## Information provided:
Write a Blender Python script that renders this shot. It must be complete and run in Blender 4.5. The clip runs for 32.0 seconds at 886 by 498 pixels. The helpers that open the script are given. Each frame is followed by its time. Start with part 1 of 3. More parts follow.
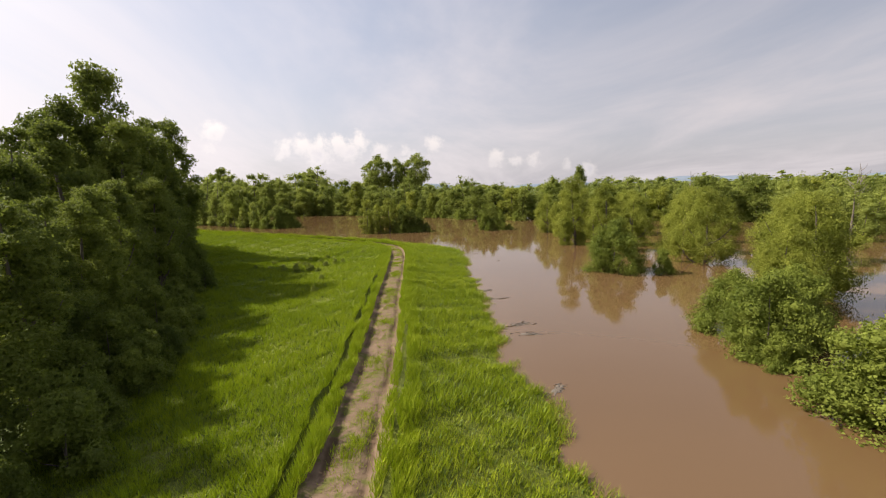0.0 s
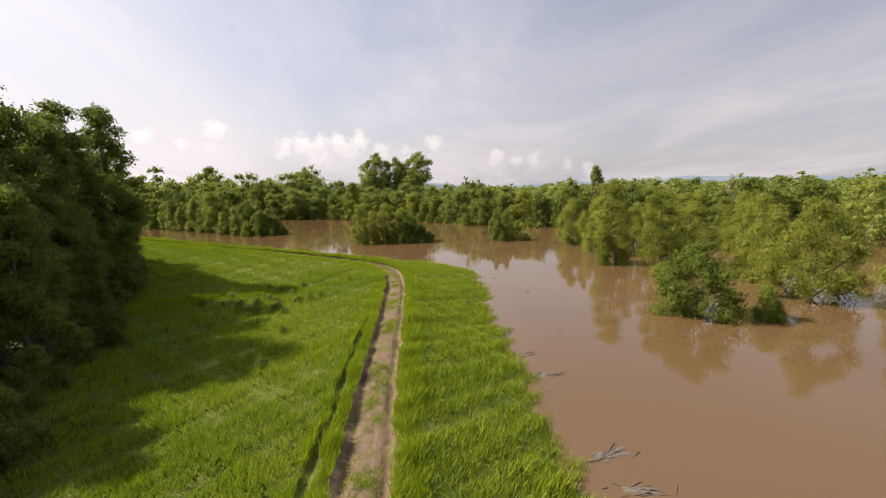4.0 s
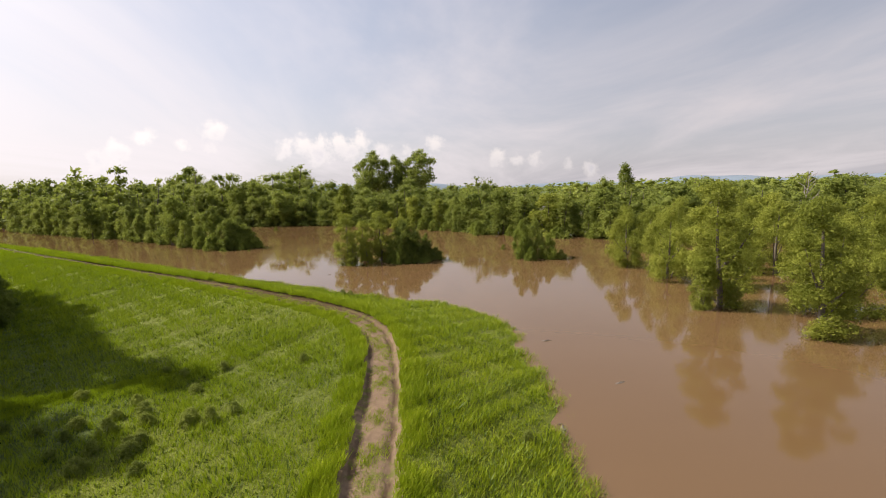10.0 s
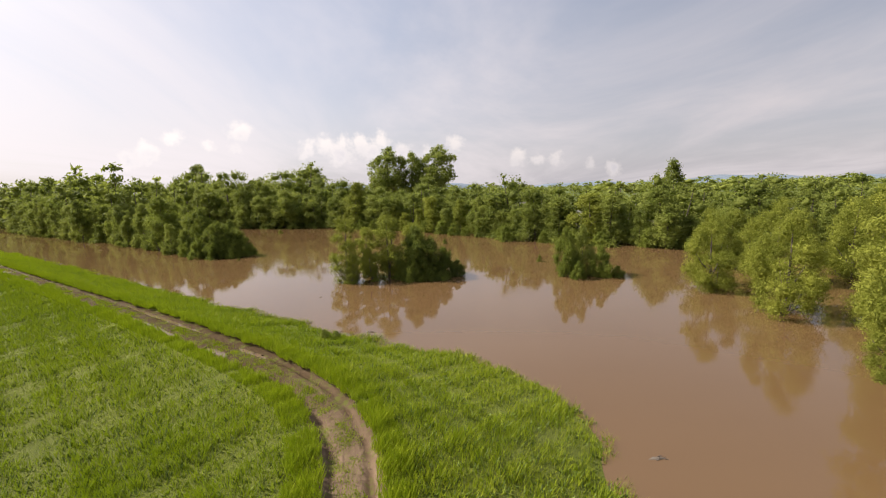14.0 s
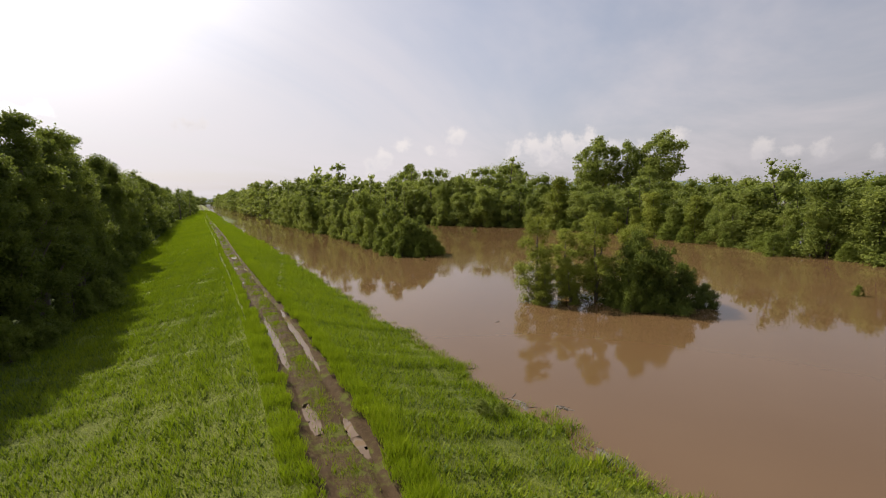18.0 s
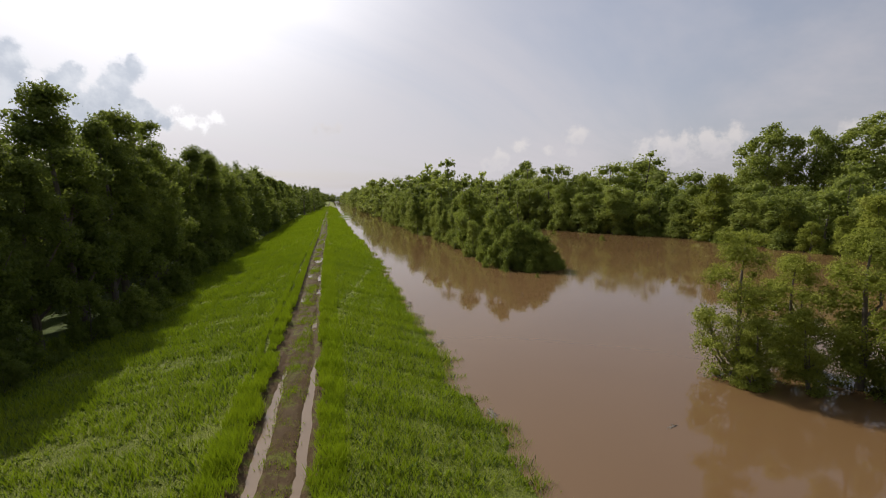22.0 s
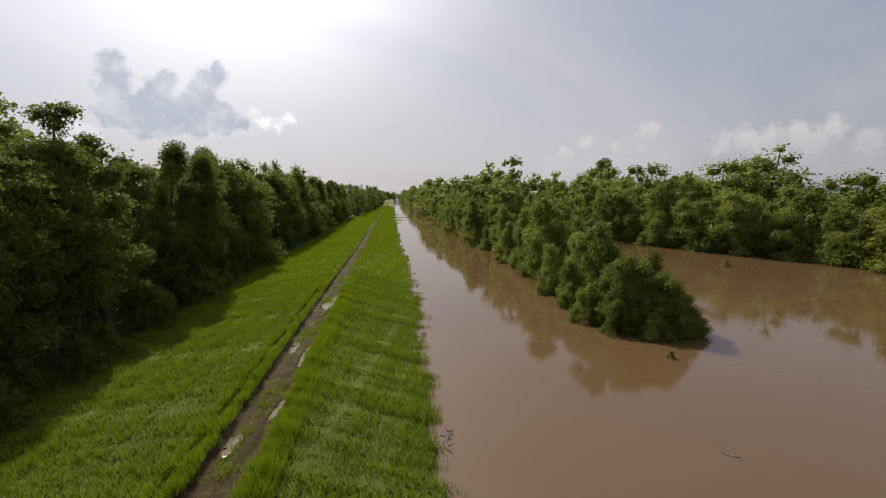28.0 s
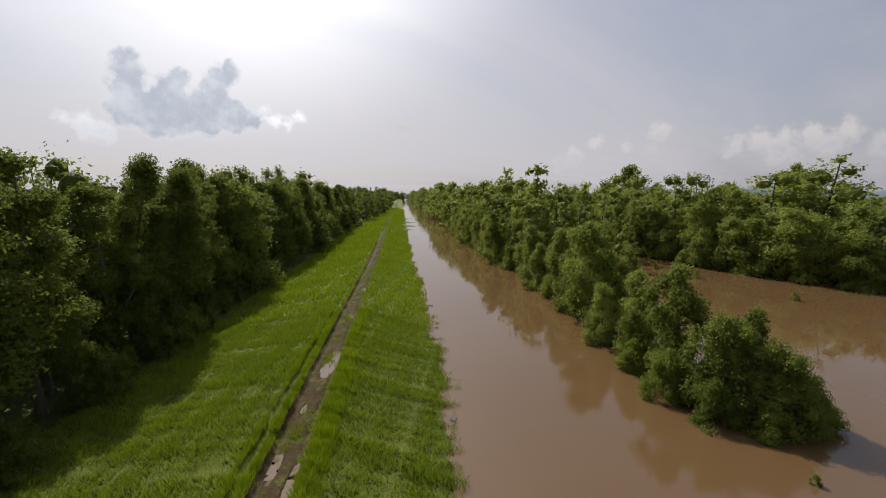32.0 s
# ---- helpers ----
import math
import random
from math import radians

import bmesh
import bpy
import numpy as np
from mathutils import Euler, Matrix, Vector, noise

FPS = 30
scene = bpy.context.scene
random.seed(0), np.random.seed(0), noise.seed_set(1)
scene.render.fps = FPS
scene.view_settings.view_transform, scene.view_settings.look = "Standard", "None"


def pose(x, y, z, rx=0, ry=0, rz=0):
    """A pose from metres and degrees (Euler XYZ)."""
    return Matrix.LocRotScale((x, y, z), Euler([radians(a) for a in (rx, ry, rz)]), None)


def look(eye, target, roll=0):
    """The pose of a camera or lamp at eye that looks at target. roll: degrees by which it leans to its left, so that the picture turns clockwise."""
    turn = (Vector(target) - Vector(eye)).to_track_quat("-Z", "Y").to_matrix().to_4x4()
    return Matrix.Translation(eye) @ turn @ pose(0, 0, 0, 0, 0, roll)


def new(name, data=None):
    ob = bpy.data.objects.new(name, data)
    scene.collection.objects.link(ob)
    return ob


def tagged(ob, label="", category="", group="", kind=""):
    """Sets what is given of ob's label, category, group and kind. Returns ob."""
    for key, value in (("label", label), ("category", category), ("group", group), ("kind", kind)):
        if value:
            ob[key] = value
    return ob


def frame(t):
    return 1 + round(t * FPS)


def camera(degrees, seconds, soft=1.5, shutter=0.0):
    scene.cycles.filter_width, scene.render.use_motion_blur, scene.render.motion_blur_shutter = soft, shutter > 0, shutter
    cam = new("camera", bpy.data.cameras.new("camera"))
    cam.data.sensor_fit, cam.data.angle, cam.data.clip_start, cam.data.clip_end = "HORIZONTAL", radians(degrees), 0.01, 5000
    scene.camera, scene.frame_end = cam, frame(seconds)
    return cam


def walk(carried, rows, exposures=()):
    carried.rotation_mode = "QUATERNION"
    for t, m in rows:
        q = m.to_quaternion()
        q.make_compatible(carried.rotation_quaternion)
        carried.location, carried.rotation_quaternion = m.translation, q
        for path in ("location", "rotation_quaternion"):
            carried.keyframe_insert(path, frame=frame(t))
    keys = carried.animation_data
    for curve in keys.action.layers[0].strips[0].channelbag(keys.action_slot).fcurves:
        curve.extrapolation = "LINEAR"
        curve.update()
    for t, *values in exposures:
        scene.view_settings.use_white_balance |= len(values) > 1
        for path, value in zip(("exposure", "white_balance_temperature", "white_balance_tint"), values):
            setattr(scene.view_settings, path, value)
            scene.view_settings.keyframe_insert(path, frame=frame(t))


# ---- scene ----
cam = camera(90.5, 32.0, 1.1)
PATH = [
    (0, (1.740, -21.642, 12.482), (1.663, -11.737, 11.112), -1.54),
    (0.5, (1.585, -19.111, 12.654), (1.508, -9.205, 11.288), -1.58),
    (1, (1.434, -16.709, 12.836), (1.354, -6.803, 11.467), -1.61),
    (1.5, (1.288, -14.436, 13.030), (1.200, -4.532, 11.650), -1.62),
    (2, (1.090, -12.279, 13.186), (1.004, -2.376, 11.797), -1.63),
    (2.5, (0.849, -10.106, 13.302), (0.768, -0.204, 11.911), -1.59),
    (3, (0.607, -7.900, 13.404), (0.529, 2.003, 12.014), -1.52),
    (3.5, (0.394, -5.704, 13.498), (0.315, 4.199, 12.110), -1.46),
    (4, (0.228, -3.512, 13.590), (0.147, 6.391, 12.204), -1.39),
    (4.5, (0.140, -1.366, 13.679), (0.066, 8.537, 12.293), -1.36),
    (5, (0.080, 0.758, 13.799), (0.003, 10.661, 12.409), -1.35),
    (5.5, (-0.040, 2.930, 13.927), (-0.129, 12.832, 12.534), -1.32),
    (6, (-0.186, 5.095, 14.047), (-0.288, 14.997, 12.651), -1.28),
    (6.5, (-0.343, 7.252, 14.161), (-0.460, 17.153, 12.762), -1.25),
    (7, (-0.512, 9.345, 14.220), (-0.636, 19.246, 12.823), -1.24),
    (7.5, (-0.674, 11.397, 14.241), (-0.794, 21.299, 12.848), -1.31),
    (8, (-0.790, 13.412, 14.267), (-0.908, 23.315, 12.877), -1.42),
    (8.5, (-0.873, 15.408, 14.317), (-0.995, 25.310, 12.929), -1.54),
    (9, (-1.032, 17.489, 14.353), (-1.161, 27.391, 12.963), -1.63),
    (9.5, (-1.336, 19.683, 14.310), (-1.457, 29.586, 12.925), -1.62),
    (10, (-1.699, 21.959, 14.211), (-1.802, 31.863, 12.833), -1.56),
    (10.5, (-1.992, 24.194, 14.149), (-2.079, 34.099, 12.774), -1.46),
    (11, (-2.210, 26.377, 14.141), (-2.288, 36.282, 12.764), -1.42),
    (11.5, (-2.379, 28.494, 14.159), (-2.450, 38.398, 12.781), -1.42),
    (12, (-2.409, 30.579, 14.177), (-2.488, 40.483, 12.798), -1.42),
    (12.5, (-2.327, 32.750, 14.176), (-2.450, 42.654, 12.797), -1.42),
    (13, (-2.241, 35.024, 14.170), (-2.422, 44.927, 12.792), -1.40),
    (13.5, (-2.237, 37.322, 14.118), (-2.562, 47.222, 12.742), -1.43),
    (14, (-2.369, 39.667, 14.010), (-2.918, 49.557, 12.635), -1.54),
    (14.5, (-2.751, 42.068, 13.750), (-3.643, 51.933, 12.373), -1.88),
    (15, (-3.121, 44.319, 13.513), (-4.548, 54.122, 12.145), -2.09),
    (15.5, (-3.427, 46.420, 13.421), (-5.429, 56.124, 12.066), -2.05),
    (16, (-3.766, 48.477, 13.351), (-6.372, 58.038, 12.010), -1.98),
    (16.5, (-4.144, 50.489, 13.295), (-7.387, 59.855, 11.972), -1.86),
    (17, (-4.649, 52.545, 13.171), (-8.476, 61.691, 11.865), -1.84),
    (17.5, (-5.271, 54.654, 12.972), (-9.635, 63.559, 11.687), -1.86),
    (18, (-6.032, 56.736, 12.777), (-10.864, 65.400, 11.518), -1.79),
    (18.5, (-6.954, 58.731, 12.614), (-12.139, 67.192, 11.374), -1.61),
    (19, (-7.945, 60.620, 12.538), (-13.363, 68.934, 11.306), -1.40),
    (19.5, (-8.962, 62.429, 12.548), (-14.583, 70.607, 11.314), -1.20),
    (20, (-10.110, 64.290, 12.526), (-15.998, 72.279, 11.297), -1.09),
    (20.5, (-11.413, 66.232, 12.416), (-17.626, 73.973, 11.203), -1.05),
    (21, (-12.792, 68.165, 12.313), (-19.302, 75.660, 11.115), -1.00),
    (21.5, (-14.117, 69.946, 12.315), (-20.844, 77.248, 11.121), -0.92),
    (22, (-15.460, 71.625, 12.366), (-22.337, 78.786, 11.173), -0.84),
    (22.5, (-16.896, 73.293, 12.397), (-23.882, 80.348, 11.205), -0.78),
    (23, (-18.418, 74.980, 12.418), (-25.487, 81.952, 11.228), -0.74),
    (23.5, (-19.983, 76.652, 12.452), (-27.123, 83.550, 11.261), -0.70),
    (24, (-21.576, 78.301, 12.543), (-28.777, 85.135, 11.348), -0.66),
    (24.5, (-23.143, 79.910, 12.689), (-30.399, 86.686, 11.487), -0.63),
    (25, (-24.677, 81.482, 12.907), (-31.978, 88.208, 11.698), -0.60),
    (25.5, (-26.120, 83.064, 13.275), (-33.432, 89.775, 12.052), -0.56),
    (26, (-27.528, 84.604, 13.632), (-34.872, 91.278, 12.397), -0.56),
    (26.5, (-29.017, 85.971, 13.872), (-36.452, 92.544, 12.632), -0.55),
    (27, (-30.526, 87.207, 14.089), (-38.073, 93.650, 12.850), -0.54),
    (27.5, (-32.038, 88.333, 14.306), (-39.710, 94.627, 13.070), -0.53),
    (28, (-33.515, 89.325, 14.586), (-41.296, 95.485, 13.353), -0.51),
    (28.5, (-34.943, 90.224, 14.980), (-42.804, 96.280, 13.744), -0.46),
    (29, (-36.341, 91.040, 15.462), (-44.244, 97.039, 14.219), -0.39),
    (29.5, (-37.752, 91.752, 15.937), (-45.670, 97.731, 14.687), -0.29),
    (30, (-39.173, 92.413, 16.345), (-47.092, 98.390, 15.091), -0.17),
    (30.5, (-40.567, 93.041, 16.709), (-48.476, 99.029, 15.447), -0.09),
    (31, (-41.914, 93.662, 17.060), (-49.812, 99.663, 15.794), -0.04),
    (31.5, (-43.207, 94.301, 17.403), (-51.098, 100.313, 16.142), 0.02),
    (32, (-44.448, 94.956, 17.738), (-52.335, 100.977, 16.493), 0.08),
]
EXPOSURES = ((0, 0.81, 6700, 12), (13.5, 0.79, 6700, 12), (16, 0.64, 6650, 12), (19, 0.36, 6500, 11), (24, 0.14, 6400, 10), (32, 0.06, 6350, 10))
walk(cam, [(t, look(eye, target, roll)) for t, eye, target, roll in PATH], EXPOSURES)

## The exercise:
Everything from the first line of the listing above through the line that contains "pose from metres" is to be restated word for word, minus the pictures.

## Task answer:
Write a Blender Python script that renders this shot. It must be complete and run in Blender 4.5. The clip runs for 32.0 seconds at 886 by 498 pixels. The helpers that open the script are given. Each frame is followed by its time. Start with part 1 of 3. More parts follow.
0.0 s
4.0 s
10.0 s
14.0 s
18.0 s
22.0 s
28.0 s
32.0 s
# ---- helpers ----
import math
import random
from math import radians

import bmesh
import bpy
import numpy as np
from mathutils import Euler, Matrix, Vector, noise

FPS = 30
scene = bpy.context.scene
random.seed(0), np.random.seed(0), noise.seed_set(1)
scene.render.fps = FPS
scene.view_settings.view_transform, scene.view_settings.look = "Standard", "None"


def pose(x, y, z, rx=0, ry=0, rz=0):
    """A pose from metres and degrees (Euler XYZ)."""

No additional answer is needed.